DIRECTION
Reproduce all of the data below without alteration; exclude every picture.
— Start AVAILABLE DATA —
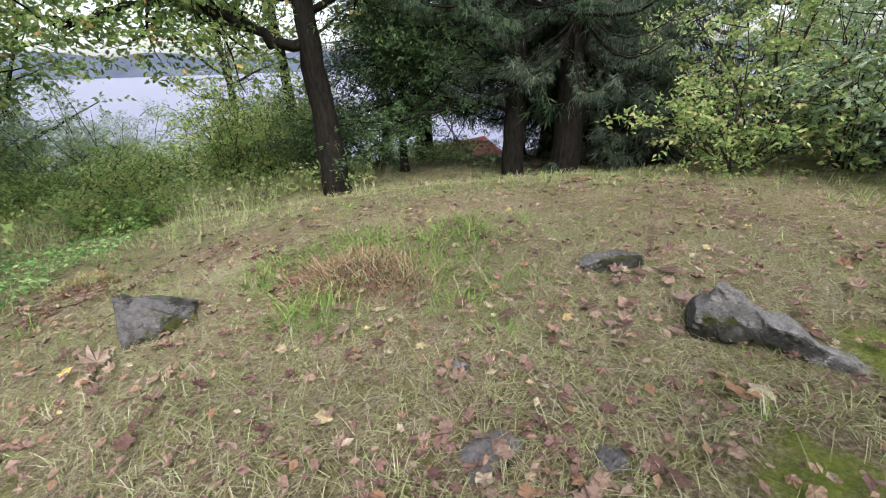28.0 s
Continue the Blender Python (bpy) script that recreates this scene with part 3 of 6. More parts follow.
for mx, my, mr in MOSS_SPOTS:
    moss_mask = np.maximum(moss_mask, 0.66 * np.clip(1.5 - np.hypot(gx - mx, gy - my) / mr, 0, 1))
for nm, values in (("thatch", np.maximum(np.maximum(np.maximum(mound(gx, gy), 0.72 * np.clip(1.5 - np.hypot((gx - 7.75) / 0.85, (gy - 6.1) / 0.7), 0, 1)), 0.55 * (gy > 11.5) * (gy < 27) + 0.6 * np.clip(1.4 - edge_d / 0.7, 0, 1)), 0.75 * np.clip(1.25 - pd / 0.75, 0, 1) * (gy > 5.2))), ("soil", np.maximum(0.58 * np.clip(1.2 - pd / 0.6, 0, 1) * np.clip((10.2 - gy) / 2.2, 0, 1) * (gy > 5.3), 0.7 * (gy < 9.5) * (height(gx, gy) < -0.4) * (gx + 0.55 * gy > 2.9))), ("moss", moss_mask)):
    at = ground.data.attributes.new(nm, "FLOAT", "POINT")
    at.data.foreach_set("value", np.asarray(values, dtype=np.float32))

# the gravel road, widening into a junction under the first steps
across = 26
w = np.linspace(0, 1, across)
rp = (ROAD_L[:, None, :] * (1 - w)[None, :, None] + ROAD_R[:, None, :] * w[None, :, None])
rp = np.array([smooth_line(rp[:, k, :], 260) for k in range(across)]).transpose(1, 0, 2)
rp = rp + 0.07 * np.stack([fractal(rp[..., 0], rp[..., 1], 0.35), fractal(rp[..., 1], rp[..., 0], 0.3, 1.0)], axis=-1)
crown = np.minimum(1, np.minimum(w, 1 - w) / 0.06)
rz = height(rp[..., 0], rp[..., 1]) - 0.045 + 0.065 * crown[None] + 0.012 * fractal(rp[..., 0], rp[..., 1], 0.7)
rv = np.concatenate([rp, rz[..., None]], axis=-1).reshape(-1, 3)
ri, rj = np.meshgrid(np.arange(259), np.arange(across - 1), indexing="ij")
ra = (ri * across + rj).ravel()
road = tagged(new("road", mesh_of("road", rv, np.stack([ra, ra + 1, ra + across + 1, ra + across], axis=-1), ROAD, True)), "grey worn gravel road with pale wheel tracks", "road", kind="structure")
track = np.exp(-((w - 0.42) / 0.1) ** 2) + np.exp(-((w - 0.78) / 0.08) ** 2)
at = road.data.attributes.new("track", "FLOAT", "POINT")
at.data.foreach_set("value", np.tile(track, 260).astype(np.float32))

# the lake and the far shore
lv, lf = sheet(np.linspace(-1500, 1500, 13), np.linspace(27, 1500, 7), lambda x, y: np.full(x.shape, LAKE))
tagged(new("lake_water", mesh_of("lake_water", lv, lf, WATER)), "calm lake water with pale sky reflection put into its colour", "lake", kind="structure")
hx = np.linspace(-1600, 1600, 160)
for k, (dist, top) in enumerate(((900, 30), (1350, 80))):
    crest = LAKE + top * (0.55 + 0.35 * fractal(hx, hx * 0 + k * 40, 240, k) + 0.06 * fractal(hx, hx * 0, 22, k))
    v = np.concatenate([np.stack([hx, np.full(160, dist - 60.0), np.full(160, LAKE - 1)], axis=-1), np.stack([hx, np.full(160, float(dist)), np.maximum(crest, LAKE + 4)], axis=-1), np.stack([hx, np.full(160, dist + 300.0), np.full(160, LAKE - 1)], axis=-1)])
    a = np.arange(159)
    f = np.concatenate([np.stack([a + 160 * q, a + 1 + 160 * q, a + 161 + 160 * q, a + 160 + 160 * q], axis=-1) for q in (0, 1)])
    tagged(new("backdrop", mesh_of("backdrop", v, f, HILL, True)), "wooded hills across the lake, blue haze put into their colour", "hills", kind="structure")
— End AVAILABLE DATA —
OUTPUT OF THE EXERCISE
28.0 s
Continue the Blender Python (bpy) script that recreates this scene with part 3 of 6. More parts follow.
for mx, my, mr in MOSS_SPOTS:
    moss_mask = np.maximum(moss_mask, 0.66 * np.clip(1.5 - np.hypot(gx - mx, gy - my) / mr, 0, 1))
for nm, values in (("thatch", np.maximum(np.maximum(np.maximum(mound(gx, gy), 0.72 * np.clip(1.5 - np.hypot((gx - 7.75) / 0.85, (gy - 6.1) / 0.7), 0, 1)), 0.55 * (gy > 11.5) * (gy < 27) + 0.6 * np.clip(1.4 - edge_d / 0.7, 0, 1)), 0.75 * np.clip(1.25 - pd / 0.75, 0, 1) * (gy > 5.2))), ("soil", np.maximum(0.58 * np.clip(1.2 - pd / 0.6, 0, 1) * np.clip((10.2 - gy) / 2.2, 0, 1) * (gy > 5.3), 0.7 * (gy < 9.5) * (height(gx, gy) < -0.4) * (gx + 0.55 * gy > 2.9))), ("moss", moss_mask)):
    at = ground.data.attributes.new(nm, "FLOAT", "POINT")
    at.data.foreach_set("value", np.asarray(values, dtype=np.float32))

# the gravel road, widening into a junction under the first steps
across = 26
w = np.linspace(0, 1, across)
rp = (ROAD_L[:, None, :] * (1 - w)[None, :, None] + ROAD_R[:, None, :] * w[None, :, None])
rp = np.array([smooth_line(rp[:, k, :], 260) for k in range(across)]).transpose(1, 0, 2)
rp = rp + 0.07 * np.stack([fractal(rp[..., 0], rp[..., 1], 0.35), fractal(rp[..., 1], rp[..., 0], 0.3, 1.0)], axis=-1)
crown = np.minimum(1, np.minimum(w, 1 - w) / 0.06)
rz = height(rp[..., 0], rp[..., 1]) - 0.045 + 0.065 * crown[None] + 0.012 * fractal(rp[..., 0], rp[..., 1], 0.7)
rv = np.concatenate([rp, rz[..., None]], axis=-1).reshape(-1, 3)
ri, rj = np.meshgrid(np.arange(259), np.arange(across - 1), indexing="ij")
ra = (ri * across + rj).ravel()
road = tagged(new("road", mesh_of("road", rv, np.stack([ra, ra + 1, ra + across + 1, ra + across], axis=-1), ROAD, True)), "grey worn gravel road with pale wheel tracks", "road", kind="structure")
track = np.exp(-((w - 0.42) / 0.1) ** 2) + np.exp(-((w - 0.78) / 0.08) ** 2)
at = road.data.attributes.new("track", "FLOAT", "POINT")
at.data.foreach_set("value", np.tile(track, 260).astype(np.float32))

# the lake and the far shore
lv, lf = sheet(np.linspace(-1500, 1500, 13), np.linspace(27, 1500, 7), lambda x, y: np.full(x.shape, LAKE))
tagged(new("lake_water", mesh_of("lake_water", lv, lf, WATER)), "calm lake water with pale sky reflection put into its colour", "lake", kind="structure")
hx = np.linspace(-1600, 1600, 160)
for k, (dist, top) in enumerate(((900, 30), (1350, 80))):
    crest = LAKE + top * (0.55 + 0.35 * fractal(hx, hx * 0 + k * 40, 240, k) + 0.06 * fractal(hx, hx * 0, 22, k))
    v = np.concatenate([np.stack([hx, np.full(160, dist - 60.0), np.full(160, LAKE - 1)], axis=-1), np.stack([hx, np.full(160, float(dist)), np.maximum(crest, LAKE + 4)], axis=-1), np.stack([hx, np.full(160, dist + 300.0), np.full(160, LAKE - 1)], axis=-1)])
    a = np.arange(159)
    f = np.concatenate([np.stack([a + 160 * q, a + 1 + 160 * q, a + 161 + 160 * q, a + 160 + 160 * q], axis=-1) for q in (0, 1)])
    tagged(new("backdrop", mesh_of("backdrop", v, f, HILL, True)), "wooded hills across the lake, blue haze put into their colour", "hills", kind="structure")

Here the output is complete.